The next morning, our person is checking e-mail when a neighbor stops in for an online chat and asks for advice. It turns out that a possible answer is the one he heard from his friend three weeks earlier. This becomes our non-local, acausal event number 3.

The individual then considers the question and, with little rationality for other possible answers, provides the one given to him by his friend. The reasoning is that the events were a-casual or unusual and held great meaning for the individual to whom they occurred. It seemed to this individual that the right answer for the person was the one supported by the acausal events.
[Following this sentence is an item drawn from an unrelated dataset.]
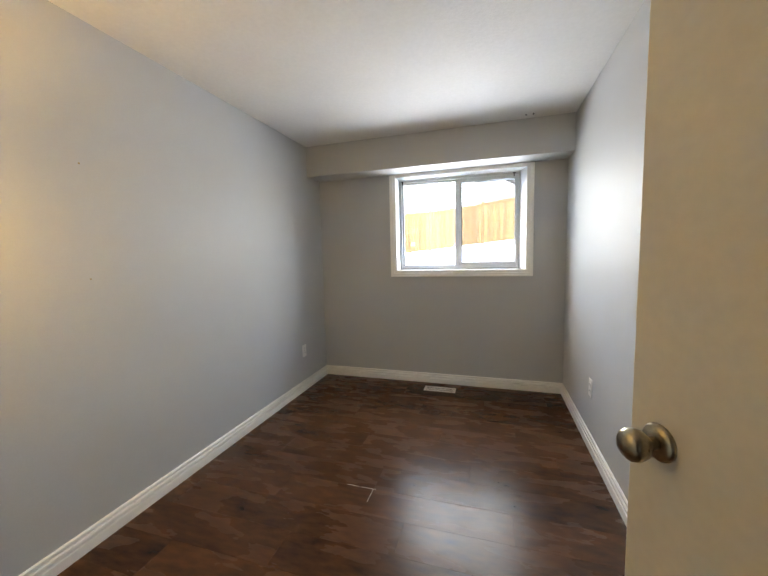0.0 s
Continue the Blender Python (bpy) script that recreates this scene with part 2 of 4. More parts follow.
def curve_points(ctrl, n=24):
    """A smooth run of points through the control points."""
    P = [Vector(c) for c in ctrl]
    P = [P[0] * 2 - P[1]] + P + [P[-1] * 2 - P[-2]]
    out = []
    for i in range(1, len(P) - 2):
        for k in range(n // (len(P) - 3)):
            t = k / (n // (len(P) - 3))
            a, b, c, d = P[i - 1], P[i], P[i + 1], P[i + 2]
            out.append(0.5 * (2 * b + (c - a) * t + (2 * a - 5 * b + 4 * c - d) * t * t + (3 * b - a - 3 * c + d) * t ** 3))
    return out + [P[-2]]


def profile_run(prof, a, b, out, up_dir=(0, 0, 1), miter_a=0.0, miter_b=0.0):
    """A moulding: profile (out, up) pairs swept straight from a to b; a miter shifts each end by that times the up offset."""
    bm = bmesh.new()
    a, b, out, upv = Vector(a), Vector(b), Vector(out), Vector(up_dir)
    d = (b - a).normalized()
    ra = [bm.verts.new(a + out * o + upv * u + d * (miter_a * u)) for o, u in prof]
    rb = [bm.verts.new(b + out * o + upv * u + d * (miter_b * u)) for o, u in prof]
    n = len(prof)
    for i in range(n):
        bm.faces.new((ra[i], ra[(i + 1) % n], rb[(i + 1) % n], rb[i]))
    bm.faces.new(ra[::-1])
    bm.faces.new(rb)
    bmesh.ops.recalc_face_normals(bm, faces=bm.faces)
    return bm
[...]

In such a situation, the will to inform and interact three weeks earlier was in some way connected, in a super-positional, non-local and an entangled way, interacting with the three latter non-local events and information was communicated across a network to the consciousness of a third party, twice removed. For which receiver was the information intended? This third party might be interacting with other non-local and entangled events or information on the subject at hand, either from the present, the past, or maybe even the future that informs their will to interact with reality, collapsing the wave function at a certain explicit moment.

The system described here, while acausal is not anti-causal. It suggests a superposition of states that exist in a nonlocal fashion and manifest a particular outcome through a state of collective willful interaction. If Crick’s hypothesis is correct then such collective willful interaction would not exist and there would not be a state vector collapse of acausal and non-local events. There is no room for a collective consciousness in Crick’s view. Also, quantum mechanics and reality itself would not work and cease to exist, as we know it. At best it would create a chicken and egg scenario, which came first, the quantum that caused the willful interaction and thereby created its own existence?